======== DATA SEGMENT ========
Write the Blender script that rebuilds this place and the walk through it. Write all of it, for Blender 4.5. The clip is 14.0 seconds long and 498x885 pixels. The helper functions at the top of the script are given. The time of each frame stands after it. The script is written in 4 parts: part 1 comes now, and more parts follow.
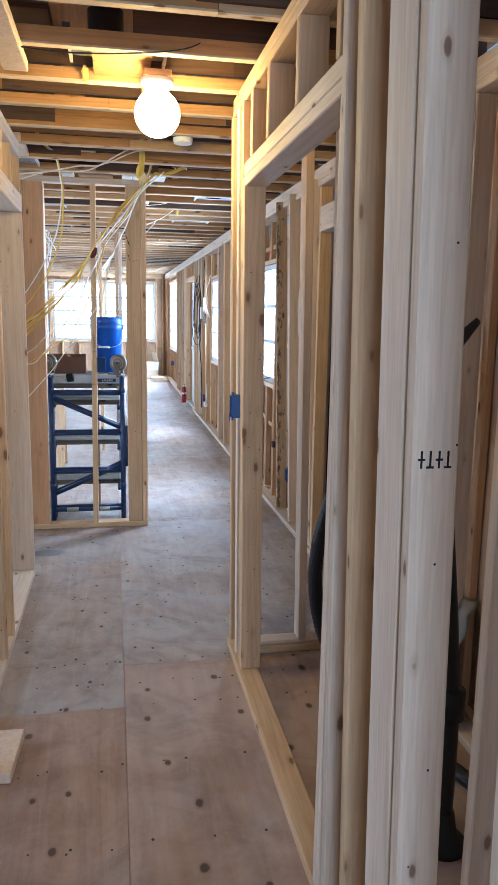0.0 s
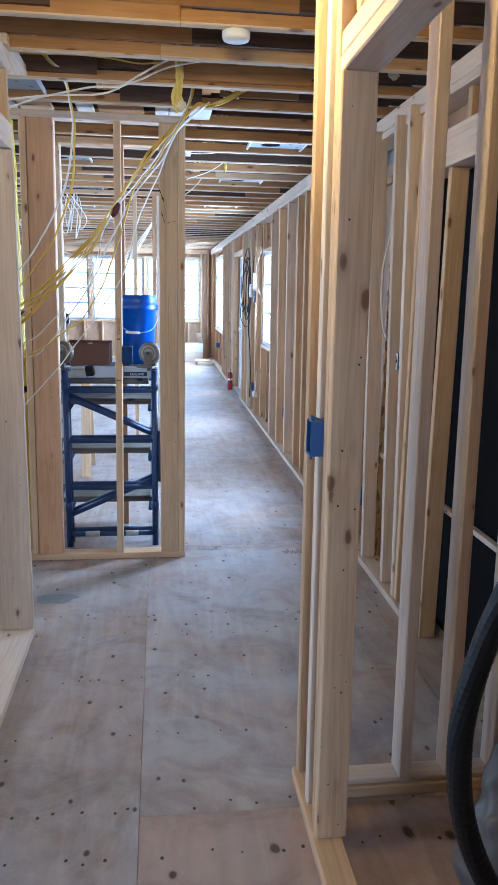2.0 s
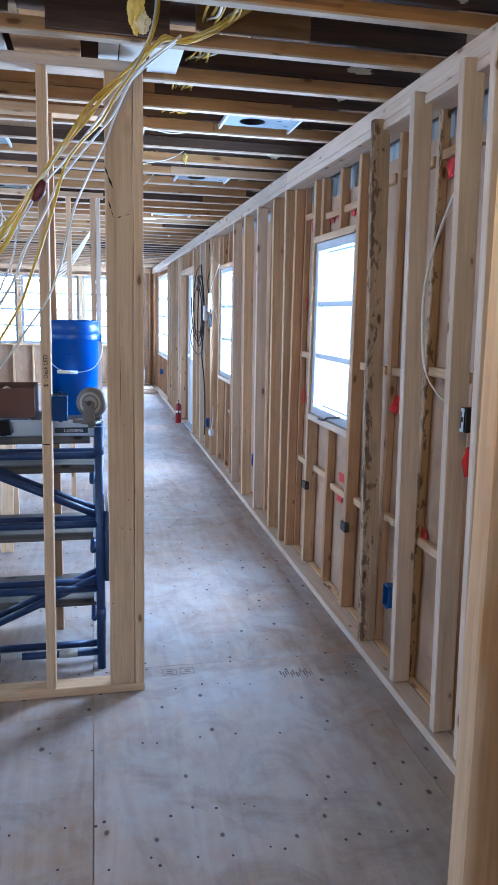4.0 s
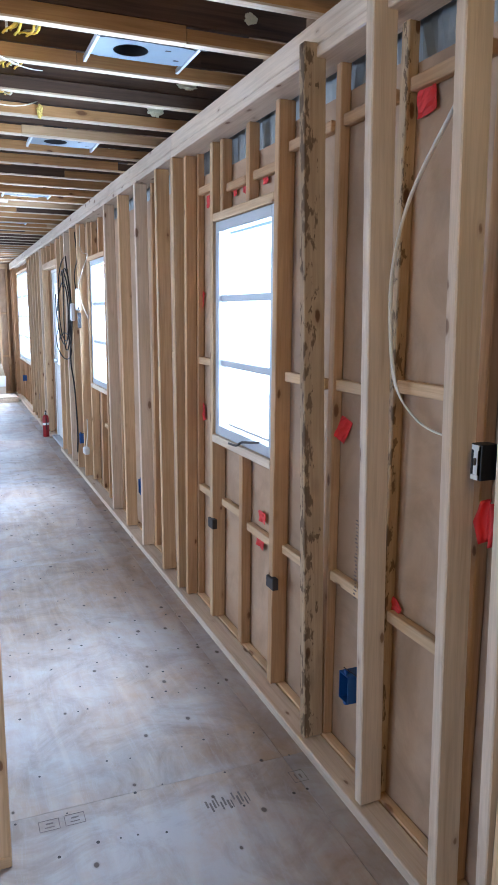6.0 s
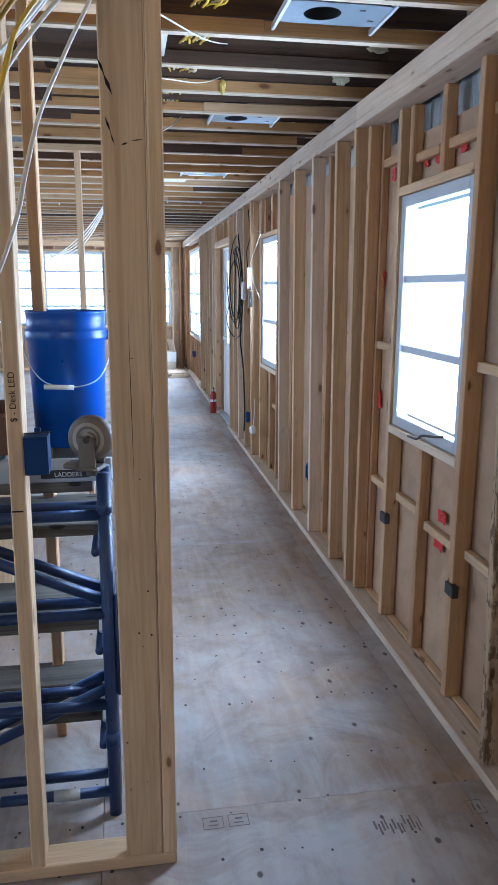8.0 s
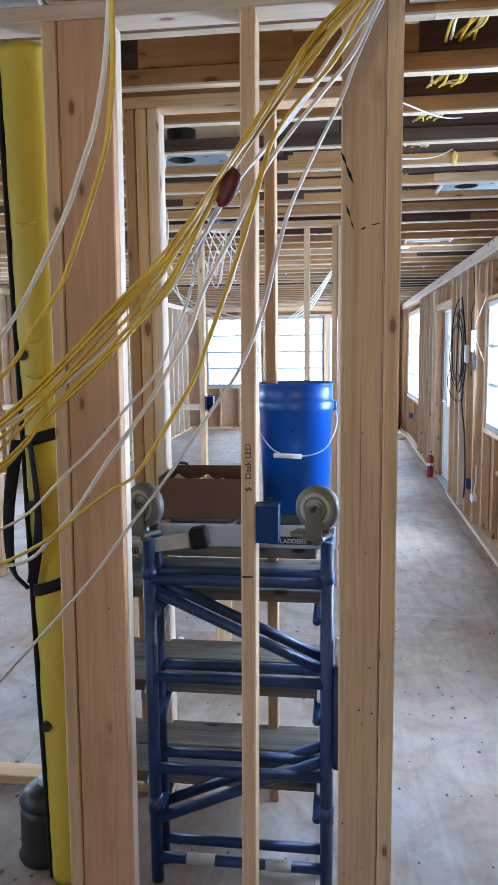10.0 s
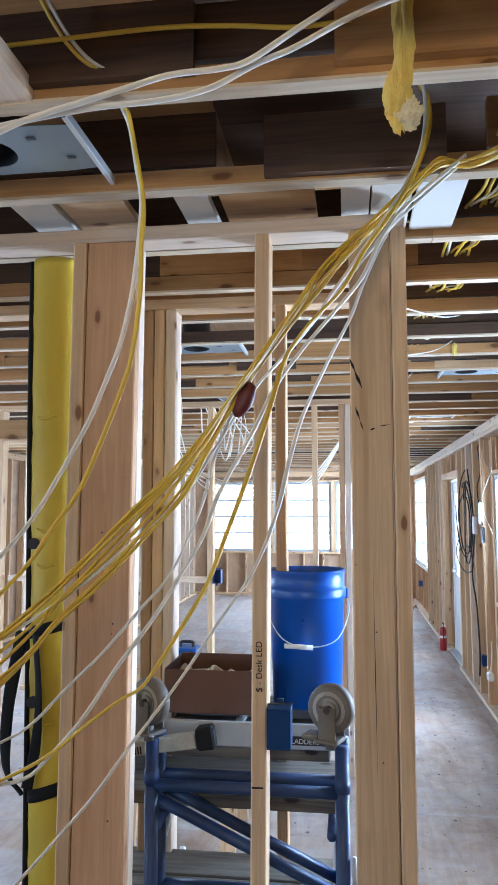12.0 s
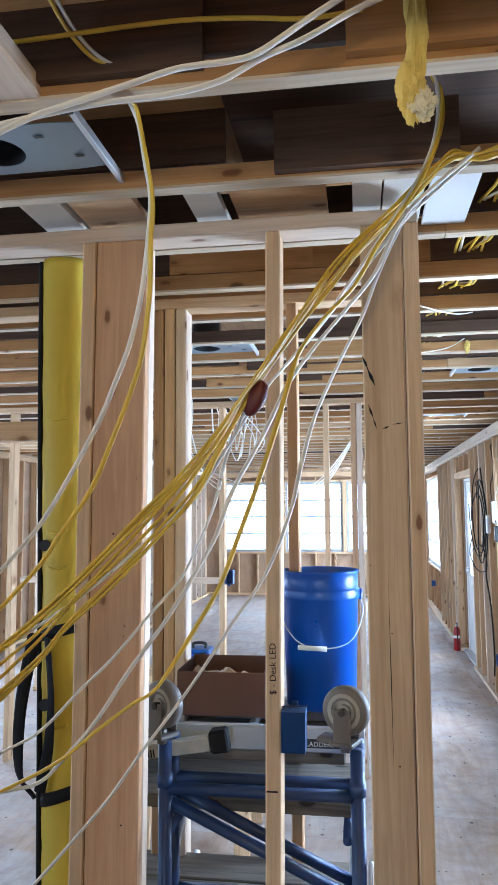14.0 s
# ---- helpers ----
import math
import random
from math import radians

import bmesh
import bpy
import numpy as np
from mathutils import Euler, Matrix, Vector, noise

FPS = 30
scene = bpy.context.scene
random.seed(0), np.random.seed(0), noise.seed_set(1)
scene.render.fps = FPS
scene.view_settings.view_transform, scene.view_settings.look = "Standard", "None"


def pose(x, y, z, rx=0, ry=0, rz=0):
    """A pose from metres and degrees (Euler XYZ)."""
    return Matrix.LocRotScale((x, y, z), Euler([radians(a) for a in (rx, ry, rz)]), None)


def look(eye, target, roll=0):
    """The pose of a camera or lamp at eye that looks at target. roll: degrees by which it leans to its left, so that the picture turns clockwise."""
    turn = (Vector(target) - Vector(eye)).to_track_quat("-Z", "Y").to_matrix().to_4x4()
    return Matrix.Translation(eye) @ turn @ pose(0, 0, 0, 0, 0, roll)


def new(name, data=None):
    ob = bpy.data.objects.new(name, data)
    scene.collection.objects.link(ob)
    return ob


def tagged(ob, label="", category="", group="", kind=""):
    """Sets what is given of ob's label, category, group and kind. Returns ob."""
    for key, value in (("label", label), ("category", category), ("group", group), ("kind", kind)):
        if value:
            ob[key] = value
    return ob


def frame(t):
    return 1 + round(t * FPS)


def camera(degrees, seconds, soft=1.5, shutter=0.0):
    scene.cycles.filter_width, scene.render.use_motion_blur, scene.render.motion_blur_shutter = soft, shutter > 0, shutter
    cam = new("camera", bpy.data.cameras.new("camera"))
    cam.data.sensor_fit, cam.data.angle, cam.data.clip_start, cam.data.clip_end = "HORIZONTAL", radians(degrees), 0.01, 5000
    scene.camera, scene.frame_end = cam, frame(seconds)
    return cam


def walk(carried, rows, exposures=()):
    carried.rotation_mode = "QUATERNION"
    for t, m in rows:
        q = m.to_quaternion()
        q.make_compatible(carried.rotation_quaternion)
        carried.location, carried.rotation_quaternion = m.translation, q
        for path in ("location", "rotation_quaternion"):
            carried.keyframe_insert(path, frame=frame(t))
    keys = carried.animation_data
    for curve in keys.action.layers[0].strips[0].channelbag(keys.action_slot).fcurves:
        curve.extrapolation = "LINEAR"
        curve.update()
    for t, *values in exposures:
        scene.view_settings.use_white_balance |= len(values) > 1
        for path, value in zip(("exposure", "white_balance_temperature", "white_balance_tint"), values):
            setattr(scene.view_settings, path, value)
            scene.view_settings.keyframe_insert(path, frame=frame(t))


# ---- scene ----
========
* EXERCISE DESCRIPTION *
Each line from the line with "scene.camera, scene.frame_end = cam, frame(seconds)" to the line with "scene.view_settings.use_white_balance |= len(values)" is to be echoed exactly; both boundary lines are included, and nothing else is to be output.

* WRITTEN ANSWER *
    scene.camera, scene.frame_end = cam, frame(seconds)
    return cam


def walk(carried, rows, exposures=()):
    carried.rotation_mode = "QUATERNION"
    for t, m in rows:
        q = m.to_quaternion()
        q.make_compatible(carried.rotation_quaternion)
        carried.location, carried.rotation_quaternion = m.translation, q
        for path in ("location", "rotation_quaternion"):
            carried.keyframe_insert(path, frame=frame(t))
    keys = carried.animation_data
    for curve in keys.action.layers[0].strips[0].channelbag(keys.action_slot).fcurves:
        curve.extrapolation = "LINEAR"
        curve.update()
    for t, *values in exposures:
        scene.view_settings.use_white_balance |= len(values) > 1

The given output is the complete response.